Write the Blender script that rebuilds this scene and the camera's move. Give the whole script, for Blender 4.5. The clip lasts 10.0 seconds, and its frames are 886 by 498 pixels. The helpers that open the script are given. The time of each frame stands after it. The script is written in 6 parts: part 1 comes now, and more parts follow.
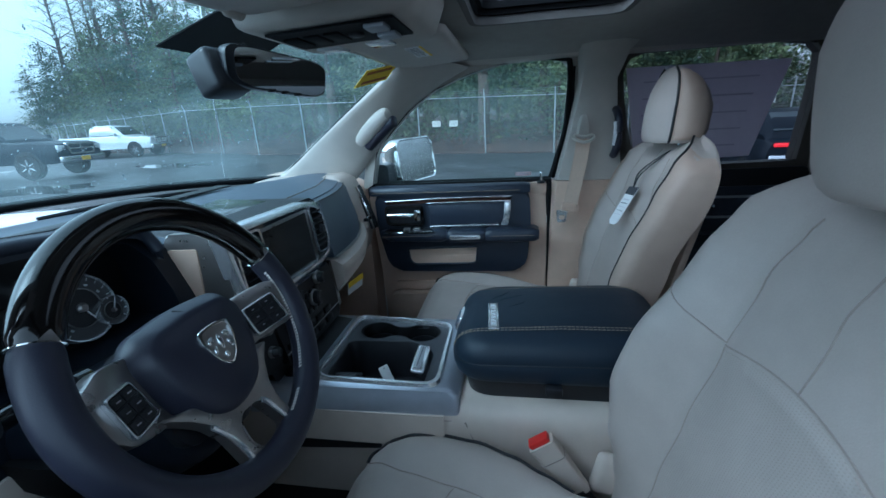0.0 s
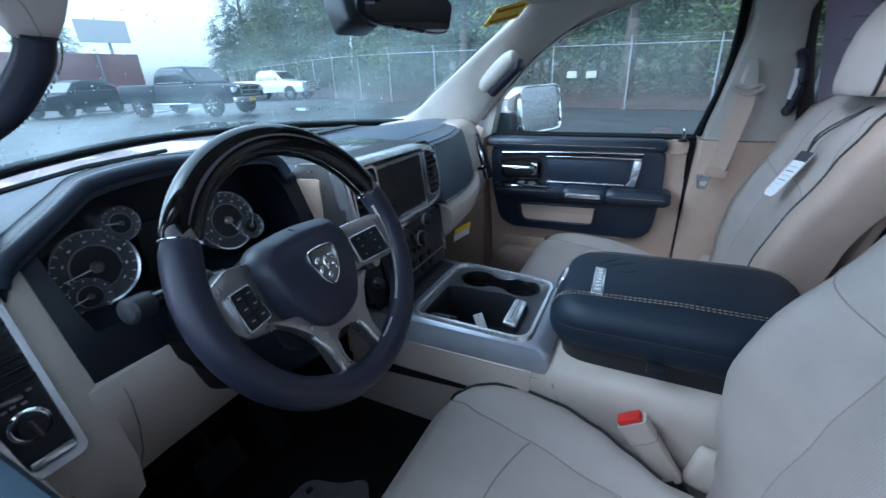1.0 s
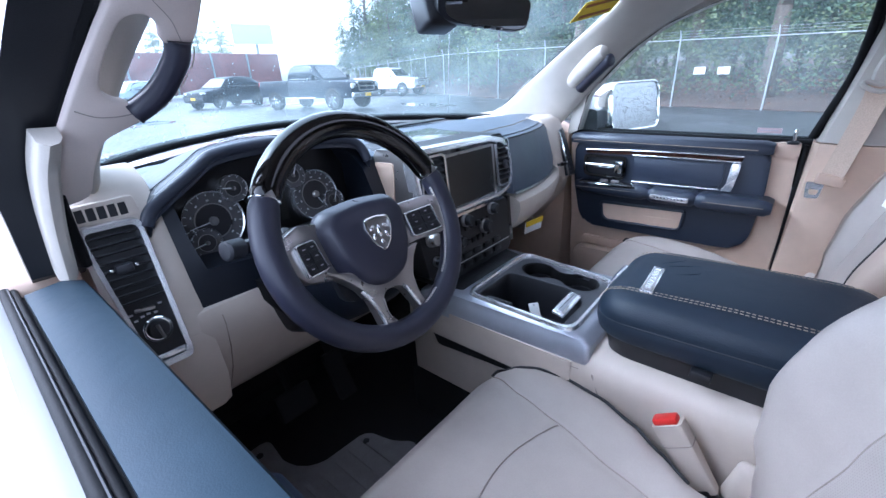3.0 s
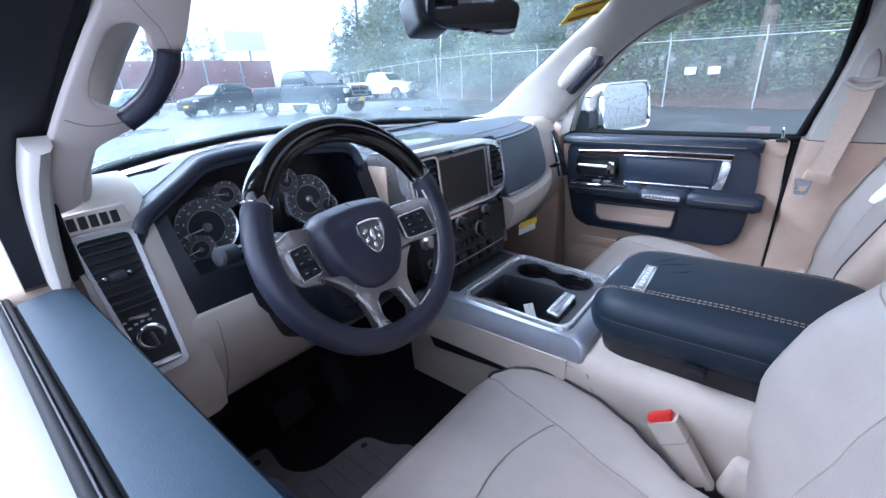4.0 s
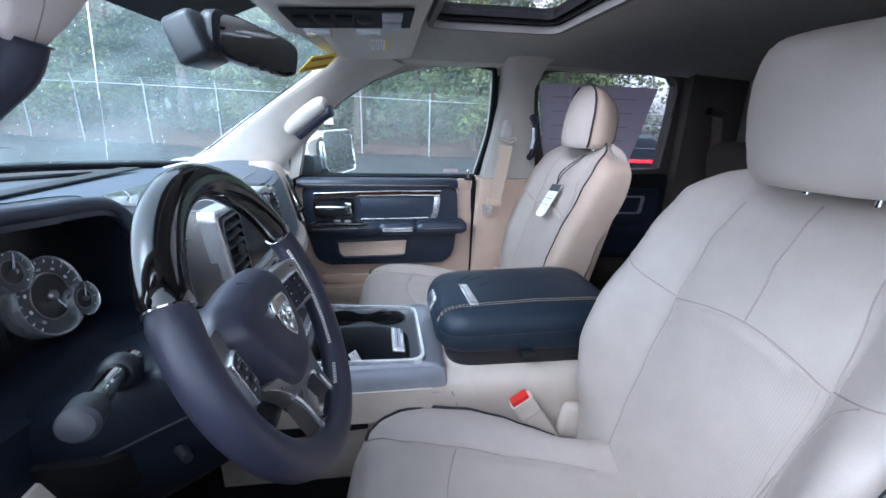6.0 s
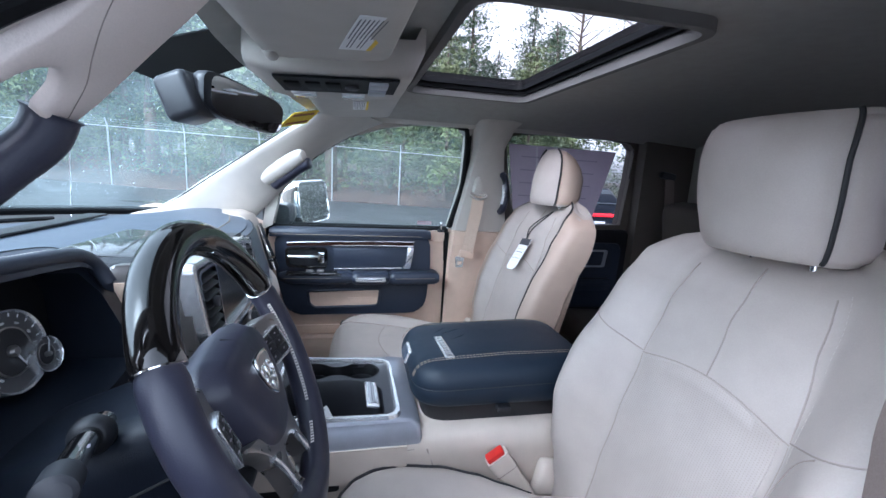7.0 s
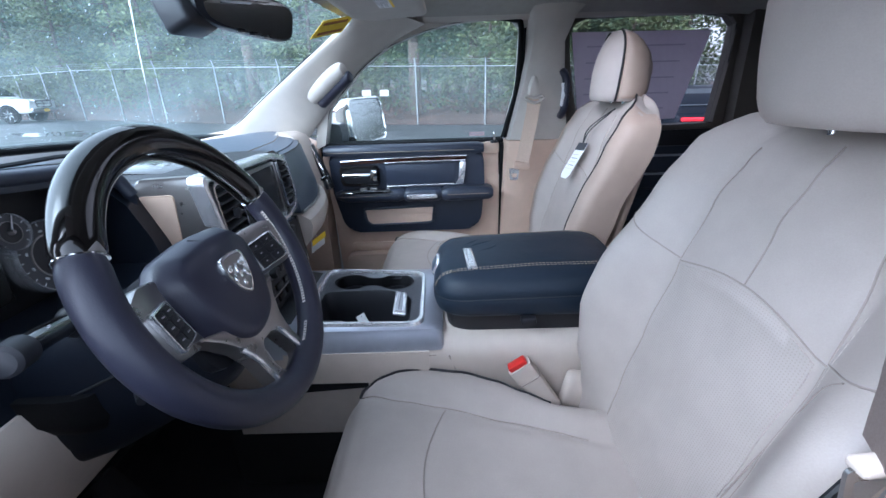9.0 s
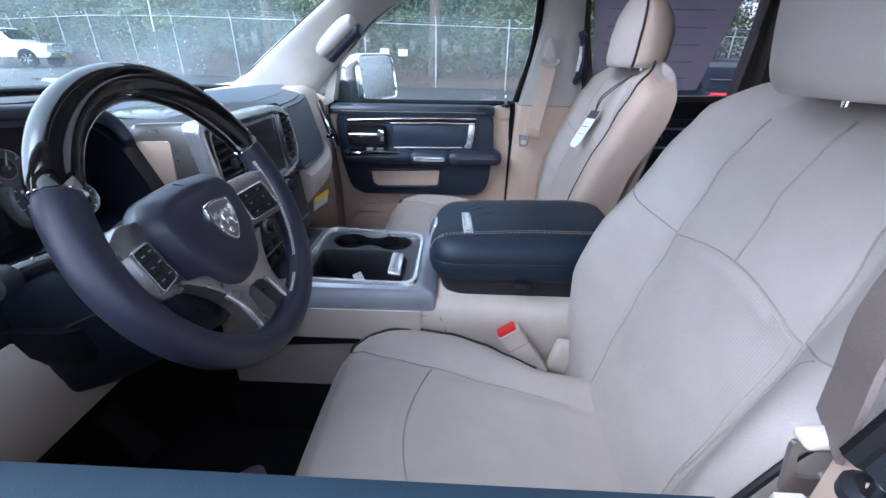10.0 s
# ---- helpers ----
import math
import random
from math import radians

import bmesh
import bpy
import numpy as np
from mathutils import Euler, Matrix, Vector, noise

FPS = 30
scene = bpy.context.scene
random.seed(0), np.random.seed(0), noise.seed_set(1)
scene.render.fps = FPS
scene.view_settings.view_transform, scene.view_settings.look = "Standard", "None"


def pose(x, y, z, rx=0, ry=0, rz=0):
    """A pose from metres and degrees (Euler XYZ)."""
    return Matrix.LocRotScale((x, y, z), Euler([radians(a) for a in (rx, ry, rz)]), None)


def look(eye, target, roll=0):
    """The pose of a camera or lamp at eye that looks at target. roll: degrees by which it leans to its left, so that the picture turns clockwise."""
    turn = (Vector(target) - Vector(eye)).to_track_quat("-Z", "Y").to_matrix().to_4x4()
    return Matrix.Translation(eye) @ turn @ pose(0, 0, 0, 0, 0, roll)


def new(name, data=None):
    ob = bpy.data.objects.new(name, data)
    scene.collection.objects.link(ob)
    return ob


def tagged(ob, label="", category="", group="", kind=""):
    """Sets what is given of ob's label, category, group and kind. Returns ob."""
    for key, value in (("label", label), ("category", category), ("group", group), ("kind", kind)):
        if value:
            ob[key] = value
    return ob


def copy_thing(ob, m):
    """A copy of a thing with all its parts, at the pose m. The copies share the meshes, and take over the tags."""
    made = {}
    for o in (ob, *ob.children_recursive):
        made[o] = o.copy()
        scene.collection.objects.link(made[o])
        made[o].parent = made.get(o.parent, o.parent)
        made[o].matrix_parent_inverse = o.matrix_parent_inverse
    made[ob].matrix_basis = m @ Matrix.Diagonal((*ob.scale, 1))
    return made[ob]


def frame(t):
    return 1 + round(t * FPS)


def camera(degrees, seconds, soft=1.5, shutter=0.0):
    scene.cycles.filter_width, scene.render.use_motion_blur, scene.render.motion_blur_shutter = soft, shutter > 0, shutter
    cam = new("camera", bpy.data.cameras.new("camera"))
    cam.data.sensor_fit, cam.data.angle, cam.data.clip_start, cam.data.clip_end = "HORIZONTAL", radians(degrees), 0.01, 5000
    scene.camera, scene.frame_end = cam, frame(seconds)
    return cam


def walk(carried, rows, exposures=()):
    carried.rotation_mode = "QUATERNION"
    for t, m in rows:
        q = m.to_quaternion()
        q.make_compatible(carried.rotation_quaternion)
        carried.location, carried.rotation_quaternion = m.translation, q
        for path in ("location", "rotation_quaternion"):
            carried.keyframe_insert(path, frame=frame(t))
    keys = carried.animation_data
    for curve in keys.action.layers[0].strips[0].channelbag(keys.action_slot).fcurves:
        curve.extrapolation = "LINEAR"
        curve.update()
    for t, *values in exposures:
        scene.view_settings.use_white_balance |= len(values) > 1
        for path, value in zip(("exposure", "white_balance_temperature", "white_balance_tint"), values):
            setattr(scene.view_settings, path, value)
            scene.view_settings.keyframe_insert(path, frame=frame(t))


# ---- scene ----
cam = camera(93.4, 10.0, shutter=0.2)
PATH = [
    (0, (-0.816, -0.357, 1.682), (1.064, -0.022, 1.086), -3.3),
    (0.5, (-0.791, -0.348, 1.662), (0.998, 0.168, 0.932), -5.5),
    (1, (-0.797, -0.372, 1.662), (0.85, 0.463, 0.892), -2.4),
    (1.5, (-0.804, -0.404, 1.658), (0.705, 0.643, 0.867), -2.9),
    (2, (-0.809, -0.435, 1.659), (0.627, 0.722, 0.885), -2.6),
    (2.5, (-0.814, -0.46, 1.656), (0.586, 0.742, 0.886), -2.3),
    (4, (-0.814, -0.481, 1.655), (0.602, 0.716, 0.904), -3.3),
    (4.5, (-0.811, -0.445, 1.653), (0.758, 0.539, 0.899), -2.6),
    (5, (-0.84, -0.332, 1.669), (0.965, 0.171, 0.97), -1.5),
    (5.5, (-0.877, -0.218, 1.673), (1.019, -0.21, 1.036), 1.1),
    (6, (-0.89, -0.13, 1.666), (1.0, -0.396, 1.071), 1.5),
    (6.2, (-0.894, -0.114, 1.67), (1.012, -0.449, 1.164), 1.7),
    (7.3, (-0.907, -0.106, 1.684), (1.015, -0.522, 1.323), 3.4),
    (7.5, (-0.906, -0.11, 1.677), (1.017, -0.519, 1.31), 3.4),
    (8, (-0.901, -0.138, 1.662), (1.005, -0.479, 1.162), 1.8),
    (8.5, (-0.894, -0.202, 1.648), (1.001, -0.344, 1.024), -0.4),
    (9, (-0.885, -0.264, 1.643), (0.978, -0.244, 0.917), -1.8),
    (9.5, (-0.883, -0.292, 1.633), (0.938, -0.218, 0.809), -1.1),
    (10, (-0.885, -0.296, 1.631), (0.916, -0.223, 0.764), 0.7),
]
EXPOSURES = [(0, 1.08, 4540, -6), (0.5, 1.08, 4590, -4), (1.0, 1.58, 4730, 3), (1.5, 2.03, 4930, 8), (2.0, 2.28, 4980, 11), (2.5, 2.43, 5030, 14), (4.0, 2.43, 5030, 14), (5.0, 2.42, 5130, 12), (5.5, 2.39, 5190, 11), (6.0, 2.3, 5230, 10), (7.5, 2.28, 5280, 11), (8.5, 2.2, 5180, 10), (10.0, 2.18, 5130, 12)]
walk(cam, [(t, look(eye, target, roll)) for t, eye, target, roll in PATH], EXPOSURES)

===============

Every line is to be duplicated exactly, though pictures stay out.

### Full answer
Write the Blender script that rebuilds this scene and the camera's move. Give the whole script, for Blender 4.5. The clip lasts 10.0 seconds, and its frames are 886 by 498 pixels. The helpers that open the script are given. The time of each frame stands after it. The script is written in 6 parts: part 1 comes now, and more parts follow.
0.0 s
1.0 s
3.0 s
4.0 s
6.0 s
7.0 s
9.0 s
10.0 s
# ---- helpers ----
import math
import random
from math import radians

import bmesh
import bpy
import numpy as np
from mathutils import Euler, Matrix, Vector, noise

FPS = 30
scene = bpy.context.scene
random.seed(0), np.random.seed(0), noise.seed_set(1)
scene.render.fps = FPS
scene.view_settings.view_transform, scene.view_settings.look = "Standard", "None"


def pose(x, y, z, rx=0, ry=0, rz=0):
    """A pose from metres and degrees (Euler XYZ)."""
    return Matrix.LocRotScale((x, y, z), Euler([radians(a) for a in (rx, ry, rz)]), None)


def look(eye, target, roll=0):
    """The pose of a camera or lamp at eye that looks at target. roll: degrees by which it leans to its left, so that the picture turns clockwise."""
    turn = (Vector(target) - Vector(eye)).to_track_quat("-Z", "Y").to_matrix().to_4x4()
    return Matrix.Translation(eye) @ turn @ pose(0, 0, 0, 0, 0, roll)


def new(name, data=None):
    ob = bpy.data.objects.new(name, data)
    scene.collection.objects.link(ob)
    return ob


def tagged(ob, label="", category="", group="", kind=""):
    """Sets what is given of ob's label, category, group and kind. Returns ob."""
    for key, value in (("label", label), ("category", category), ("group", group), ("kind", kind)):
        if value:
            ob[key] = value
    return ob


def copy_thing(ob, m):
    """A copy of a thing with all its parts, at the pose m. The copies share the meshes, and take over the tags."""
    made = {}
    for o in (ob, *ob.children_recursive):
        made[o] = o.copy()
        scene.collection.objects.link(made[o])
        made[o].parent = made.get(o.parent, o.parent)
        made[o].matrix_parent_inverse = o.matrix_parent_inverse
    made[ob].matrix_basis = m @ Matrix.Diagonal((*ob.scale, 1))
    return made[ob]


def frame(t):
    return 1 + round(t * FPS)


def camera(degrees, seconds, soft=1.5, shutter=0.0):
    scene.cycles.filter_width, scene.render.use_motion_blur, scene.render.motion_blur_shutter = soft, shutter > 0, shutter
    cam = new("camera", bpy.data.cameras.new("camera"))
    cam.data.sensor_fit, cam.data.angle, cam.data.clip_start, cam.data.clip_end = "HORIZONTAL", radians(degrees), 0.01, 5000
    scene.camera, scene.frame_end = cam, frame(seconds)
    return cam


def walk(carried, rows, exposures=()):
    carried.rotation_mode = "QUATERNION"
    for t, m in rows:
        q = m.to_quaternion()
        q.make_compatible(carried.rotation_quaternion)
        carried.location, carried.rotation_quaternion = m.translation, q
        for path in ("location", "rotation_quaternion"):
            carried.keyframe_insert(path, frame=frame(t))
    keys = carried.animation_data
    for curve in keys.action.layers[0].strips[0].channelbag(keys.action_slot).fcurves:
        curve.extrapolation = "LINEAR"
        curve.update()
    for t, *values in exposures:
        scene.view_settings.use_white_balance |= len(values) > 1
        for path, value in zip(("exposure", "white_balance_temperature", "white_balance_tint"), values):
            setattr(scene.view_settings, path, value)
            scene.view_settings.keyframe_insert(path, frame=frame(t))


# ---- scene ----
cam = camera(93.4, 10.0, shutter=0.2)
PATH = [
    (0, (-0.816, -0.357, 1.682), (1.064, -0.022, 1.086), -3.3),
    (0.5, (-0.791, -0.348, 1.662), (0.998, 0.168, 0.932), -5.5),
    (1, (-0.797, -0.372, 1.662), (0.85, 0.463, 0.892), -2.4),
    (1.5, (-0.804, -0.404, 1.658), (0.705, 0.643, 0.867), -2.9),
    (2, (-0.809, -0.435, 1.659), (0.627, 0.722, 0.885), -2.6),
    (2.5, (-0.814, -0.46, 1.656), (0.586, 0.742, 0.886), -2.3),
    (4, (-0.814, -0.481, 1.655), (0.602, 0.716, 0.904), -3.3),
    (4.5, (-0.811, -0.445, 1.653), (0.758, 0.539, 0.899), -2.6),
    (5, (-0.84, -0.332, 1.669), (0.965, 0.171, 0.97), -1.5),
    (5.5, (-0.877, -0.218, 1.673), (1.019, -0.21, 1.036), 1.1),
    (6, (-0.89, -0.13, 1.666), (1.0, -0.396, 1.071), 1.5),
    (6.2, (-0.894, -0.114, 1.67), (1.012, -0.449, 1.164), 1.7),
    (7.3, (-0.907, -0.106, 1.684), (1.015, -0.522, 1.323), 3.4),
    (7.5, (-0.906, -0.11, 1.677), (1.017, -0.519, 1.31), 3.4),
    (8, (-0.901, -0.138, 1.662), (1.005, -0.479, 1.162), 1.8),
    (8.5, (-0.894, -0.202, 1.648), (1.001, -0.344, 1.024), -0.4),
    (9, (-0.885, -0.264, 1.643), (0.978, -0.244, 0.917), -1.8),
    (9.5, (-0.883, -0.292, 1.633), (0.938, -0.218, 0.809), -1.1),
    (10, (-0.885, -0.296, 1.631), (0.916, -0.223, 0.764), 0.7),
]
EXPOSURES = [(0, 1.08, 4540, -6), (0.5, 1.08, 4590, -4), (1.0, 1.58, 4730, 3), (1.5, 2.03, 4930, 8), (2.0, 2.28, 4980, 11), (2.5, 2.43, 5030, 14), (4.0, 2.43, 5030, 14), (5.0, 2.42, 5130, 12), (5.5, 2.39, 5190, 11), (6.0, 2.3, 5230, 10), (7.5, 2.28, 5280, 11), (8.5, 2.2, 5180, 10), (10.0, 2.18, 5130, 12)]
walk(cam, [(t, look(eye, target, roll)) for t, eye, target, roll in PATH], EXPOSURES)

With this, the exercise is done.